__Exercise prompt__
Reproduce the material word for word; the images stay out.

__Input for this task__
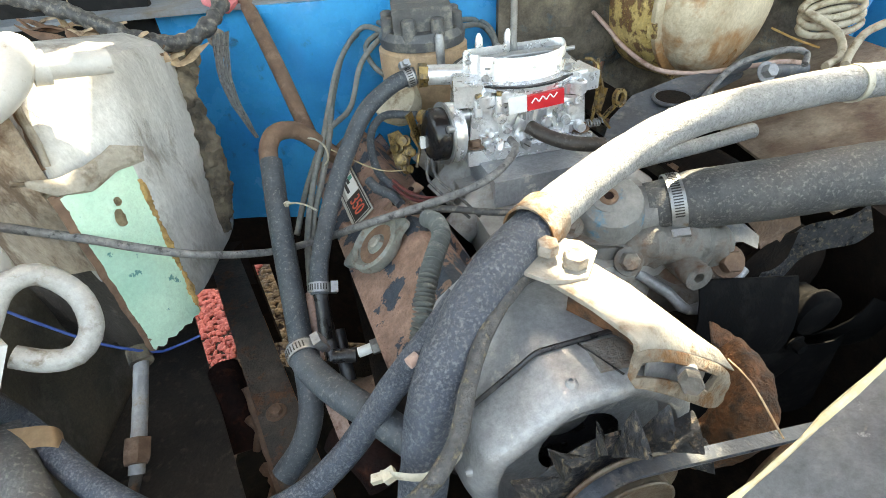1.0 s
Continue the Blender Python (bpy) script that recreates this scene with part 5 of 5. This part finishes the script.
# liquid line with a nut
ll = hose("liquid_line", [(-0.311, 0.545, 0.925), (-0.309, 0.524, 0.912), (-0.303, 0.480, 0.891), (-0.298, 0.443, 0.876), (-0.298, 0.420, 0.861)], 0.0082, CRIMP, "grey metal liquid line dropping from the evaporator", "pipe", lumps=0.0003)
part("flare_nut", hexagon(bm_new(), axes((-0.297, 0.448, 0.884), Vector((-0.298, 0.420, 0.861)) - Vector((-0.303, 0.480, 0.891))), 0.0245, 0.026), RUST, ll)
part("top_collar", sweep(bm_new(), [(-0.315, 0.544, 0.923), (-0.308, 0.528, 0.916)], 0.013, 14, lumps=0.003, smoothed=False), EVAP_TAR, ll)
part("lower_pipe", sweep(bm_new(), [(-0.298, 0.423, 0.862), (-0.306, 0.403, 0.840), (-0.313, 0.376, 0.816), (-0.314, 0.341, 0.788)], 0.006, 12), RAIL, ll)
part("service_cap", lathe(bm_new(), [(0, 0), (0.0095, 0), (0.0095, 0.012), (0.007, 0.015), (0, 0.015)], axes((-0.312, 0.383, 0.832), (-0.6, -0.6, 0.5)), 18), RUST, ll)

# ---- valve cover decal, bracket ----
def text_mesh(body, size, m, depth=0.0006):
    c = bpy.data.curves.new("lettering", "FONT")
    c.body, c.size, c.extrude, c.align_x, c.align_y = body, size, depth, "CENTER", "CENTER"
    o = bpy.data.objects.new("lettering", c)
    scene.collection.objects.link(o)
    bpy.context.view_layer.update()
    me = bpy.data.meshes.new_from_object(o)
    b = bm_new()
    b.from_mesh(me)
    bmesh.ops.transform(b, matrix=m, verts=b.verts)
    bpy.data.objects.remove(o)
    return b
DC = VC @ pose(-0.002, 0.070, 0.0585, 0, 0, -90)
decal = thing("engine_size_decal", DC.translation, "weathered silver decal with a red 350 on black", "decal")
part("plate", box(bm_new(), DC, (0.136, 0.036, 0.0014)), BADGE_OLD, decal)
part("dark_border", box(bm_new(), DC @ pose(0, 0.0010, 0.0005), (0.130, 0.030, 0.0012)), DECAL_BLACK, decal)
part("worn_field", box(bm_new(), DC @ pose(0, 0.0010, 0.0009), (0.127, 0.027, 0.0012)), BADGE_OLD, decal)
part("black_field", box(bm_new(), DC @ pose(0.036, 0.001, 0.0013), (0.052, 0.025, 0.0012)), DECAL_BLACK, decal)
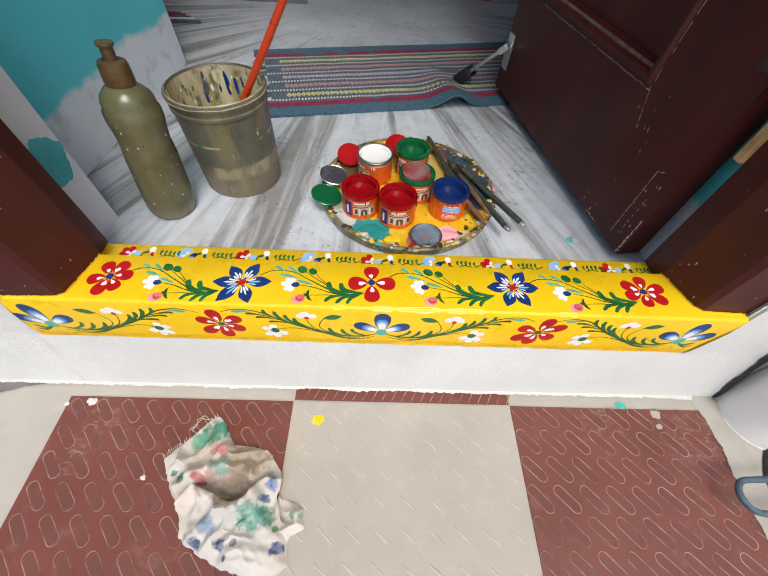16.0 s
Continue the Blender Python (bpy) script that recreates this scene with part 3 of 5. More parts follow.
def front_branch(u, v, d, k, daisy=120):
    """The scroll from a lotus at u towards d (-1 or 1); sizes in mm, k scales its length."""
    a = Art(on_front)
    P = lambda s, z: (u + d * k * s / 1000, v - 0.134 + z / 1000)
    turn = lambda deg: radians(deg if d > 0 else 180 - deg)
    a.stroke([P(4, 130), P(21, 124), P(41, 123), P(61, 129), P(79, 137), P(97, 147), P(114, 159), P(128, 169), P(141, 173.5), P(155, 174), P(170, 168)],
             [0.0008, 0.0015, 0.0019, 0.0017, 0.0015, 0.0010, 0.0008, 0.0004], DARK, 0, 44)
    a.stroke([P(8, 123), P(25, 116.5), P(45, 118), P(65, 128), P(84, 135), P((84 + daisy) / 2, 138), P(daisy, 133)], [0.0005, 0.0011, 0.0009, 0.0006, 0.0005], DARK, 0, 30)
    a.stroke([P(10, 127), P(28, 119.5), P(46, 120.5), P(66, 131), P(90, 142)], [0.0004, 0.0010, 0.0004], GREEN, 1, 20)
    # white flower and leaf bud above
    a.stroke([P(81, 160), P(80, 150), P(74, 138), P(60, 129)], [0.0005, 0.0006, 0.0009], DARK, 0)
    a.stroke([P(62, 161), P(67, 152), P(69, 144), P(66, 136), P(58, 130)], [0.0005, 0.0006, 0.0008], DARK, 0)
    a.petal(*P(64, 160.5), turn(164), 0.0, 0.0225, 0.0048, GREEN, 1, point=1.0)
    w = P(81, 161.5)
    for t, r in ((84, 0.0118), (24, 0.0112), (152, 0.0118)):
        a.petal(*w, turn(t), 0.0008, r, 0.0056, WHITE, 2, fat=0.6)
    a.disc(w[0], w[1] - 0.0008, 0.0026, 0.0029, RED, 3)
    # leaves near the lotus
    for (b, z0), (t, z1), wide in (((36, 123), (59, 141), 0.0023), ((25, 122), (45, 139), 0.0022), ((13, 125), (34, 140), 0.0021)):
        a.leaf([P(b, z0), P(b + (t - b) * 0.5, z0 + (z1 - z0) * 0.14), P(b + (t - b) * 0.88, z0 + (z1 - z0) * 0.50), P(t, z1)], wide, GREEN, 1)
    # fern leaves along the scroll
    for (b, z0), (t, z1), wide in (((112, 157), (124.5, 175), 0.0021), ((100, 149.5), (113.5, 172.5), 0.0023), ((88, 143), (103.5, 166), 0.0023), ((74, 136), (95, 160), 0.0024)):
        a.leaf([P(b, z0), P(b + (t - b) * 0.55, z0 + (z1 - z0) * 0.32), P(b + (t - b) * 0.92, z0 + (z1 - z0) * 0.65), P(t, z1)], wide, GREEN, 1)
    for (b, z0), (t, z1) in (((117, 160), (144, 165.5)), ((110, 155), (135, 158.5)), ((95, 147), (123, 150))):
        a.leaf([P(b, z0), P((b + t) / 2, (z0 + z1) / 2 + 2.2), P(t - 4, z1 + 1.2), P(t, z1)], 0.0020, DARK, 1)
    a.leaf([P(138, 171.5), P(148, 170.6), P(158, 169.5)], 0.0023, TEAL, 1)
    q = P(daisy, 131.5)
    for t, r in ((82, 0.0130), (22, 0.0145), (-46, 0.0175), (-92, 0.0170), (-146, 0.0155)):
        a.petal(*q, turn(t), 0.002, r, 0.0052, WHITE, 2, fat=0.55)
    a.disc(*q, 0.0048, 0.0052, GREEN, 3)
    a.done("painted_scroll", "green painted scroll with white flowers")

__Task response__
1.0 s
Continue the Blender Python (bpy) script that recreates this scene with part 5 of 5. This part finishes the script.
# liquid line with a nut
ll = hose("liquid_line", [(-0.311, 0.545, 0.925), (-0.309, 0.524, 0.912), (-0.303, 0.480, 0.891), (-0.298, 0.443, 0.876), (-0.298, 0.420, 0.861)], 0.0082, CRIMP, "grey metal liquid line dropping from the evaporator", "pipe", lumps=0.0003)
part("flare_nut", hexagon(bm_new(), axes((-0.297, 0.448, 0.884), Vector((-0.298, 0.420, 0.861)) - Vector((-0.303, 0.480, 0.891))), 0.0245, 0.026), RUST, ll)
part("top_collar", sweep(bm_new(), [(-0.315, 0.544, 0.923), (-0.308, 0.528, 0.916)], 0.013, 14, lumps=0.003, smoothed=False), EVAP_TAR, ll)
part("lower_pipe", sweep(bm_new(), [(-0.298, 0.423, 0.862), (-0.306, 0.403, 0.840), (-0.313, 0.376, 0.816), (-0.314, 0.341, 0.788)], 0.006, 12), RAIL, ll)
part("service_cap", lathe(bm_new(), [(0, 0), (0.0095, 0), (0.0095, 0.012), (0.007, 0.015), (0, 0.015)], axes((-0.312, 0.383, 0.832), (-0.6, -0.6, 0.5)), 18), RUST, ll)

# ---- valve cover decal, bracket ----
def text_mesh(body, size, m, depth=0.0006):
    c = bpy.data.curves.new("lettering", "FONT")
    c.body, c.size, c.extrude, c.align_x, c.align_y = body, size, depth, "CENTER", "CENTER"
    o = bpy.data.objects.new("lettering", c)
    scene.collection.objects.link(o)
    bpy.context.view_layer.update()
    me = bpy.data.meshes.new_from_object(o)
    b = bm_new()
    b.from_mesh(me)
    bmesh.ops.transform(b, matrix=m, verts=b.verts)
    bpy.data.objects.remove(o)
    return b
DC = VC @ pose(-0.002, 0.070, 0.0585, 0, 0, -90)
decal = thing("engine_size_decal", DC.translation, "weathered silver decal with a red 350 on black", "decal")
part("plate", box(bm_new(), DC, (0.136, 0.036, 0.0014)), BADGE_OLD, decal)
part("dark_border", box(bm_new(), DC @ pose(0, 0.0010, 0.0005), (0.130, 0.030, 0.0012)), DECAL_BLACK, decal)
part("worn_field", box(bm_new(), DC @ pose(0, 0.0010, 0.0009), (0.127, 0.027, 0.0012)), BADGE_OLD, decal)
part("black_field", box(bm_new(), DC @ pose(0.036, 0.001, 0.0013), (0.052, 0.025, 0.0012)), DECAL_BLACK, decal)
16.0 s
Continue the Blender Python (bpy) script that recreates this scene with part 3 of 5. More parts follow.
def front_branch(u, v, d, k, daisy=120):
    """The scroll from a lotus at u towards d (-1 or 1); sizes in mm, k scales its length."""
    a = Art(on_front)
    P = lambda s, z: (u + d * k * s / 1000, v - 0.134 + z / 1000)
    turn = lambda deg: radians(deg if d > 0 else 180 - deg)
    a.stroke([P(4, 130), P(21, 124), P(41, 123), P(61, 129), P(79, 137), P(97, 147), P(114, 159), P(128, 169), P(141, 173.5), P(155, 174), P(170, 168)],
             [0.0008, 0.0015, 0.0019, 0.0017, 0.0015, 0.0010, 0.0008, 0.0004], DARK, 0, 44)
    a.stroke([P(8, 123), P(25, 116.5), P(45, 118), P(65, 128), P(84, 135), P((84 + daisy) / 2, 138), P(daisy, 133)], [0.0005, 0.0011, 0.0009, 0.0006, 0.0005], DARK, 0, 30)
    a.stroke([P(10, 127), P(28, 119.5), P(46, 120.5), P(66, 131), P(90, 142)], [0.0004, 0.0010, 0.0004], GREEN, 1, 20)
    # white flower and leaf bud above
    a.stroke([P(81, 160), P(80, 150), P(74, 138), P(60, 129)], [0.0005, 0.0006, 0.0009], DARK, 0)
    a.stroke([P(62, 161), P(67, 152), P(69, 144), P(66, 136), P(58, 130)], [0.0005, 0.0006, 0.0008], DARK, 0)
    a.petal(*P(64, 160.5), turn(164), 0.0, 0.0225, 0.0048, GREEN, 1, point=1.0)
    w = P(81, 161.5)
    for t, r in ((84, 0.0118), (24, 0.0112), (152, 0.0118)):
        a.petal(*w, turn(t), 0.0008, r, 0.0056, WHITE, 2, fat=0.6)
    a.disc(w[0], w[1] - 0.0008, 0.0026, 0.0029, RED, 3)
    # leaves near the lotus
    for (b, z0), (t, z1), wide in (((36, 123), (59, 141), 0.0023), ((25, 122), (45, 139), 0.0022), ((13, 125), (34, 140), 0.0021)):
        a.leaf([P(b, z0), P(b + (t - b) * 0.5, z0 + (z1 - z0) * 0.14), P(b + (t - b) * 0.88, z0 + (z1 - z0) * 0.50), P(t, z1)], wide, GREEN, 1)
    # fern leaves along the scroll
    for (b, z0), (t, z1), wide in (((112, 157), (124.5, 175), 0.0021), ((100, 149.5), (113.5, 172.5), 0.0023), ((88, 143), (103.5, 166), 0.0023), ((74, 136), (95, 160), 0.0024)):
        a.leaf([P(b, z0), P(b + (t - b) * 0.55, z0 + (z1 - z0) * 0.32), P(b + (t - b) * 0.92, z0 + (z1 - z0) * 0.65), P(t, z1)], wide, GREEN, 1)
    for (b, z0), (t, z1) in (((117, 160), (144, 165.5)), ((110, 155), (135, 158.5)), ((95, 147), (123, 150))):
        a.leaf([P(b, z0), P((b + t) / 2, (z0 + z1) / 2 + 2.2), P(t - 4, z1 + 1.2), P(t, z1)], 0.0020, DARK, 1)
    a.leaf([P(138, 171.5), P(148, 170.6), P(158, 169.5)], 0.0023, TEAL, 1)
    q = P(daisy, 131.5)
    for t, r in ((82, 0.0130), (22, 0.0145), (-46, 0.0175), (-92, 0.0170), (-146, 0.0155)):
        a.petal(*q, turn(t), 0.002, r, 0.0052, WHITE, 2, fat=0.55)
    a.disc(*q, 0.0048, 0.0052, GREEN, 3)
    a.done("painted_scroll", "green painted scroll with white flowers")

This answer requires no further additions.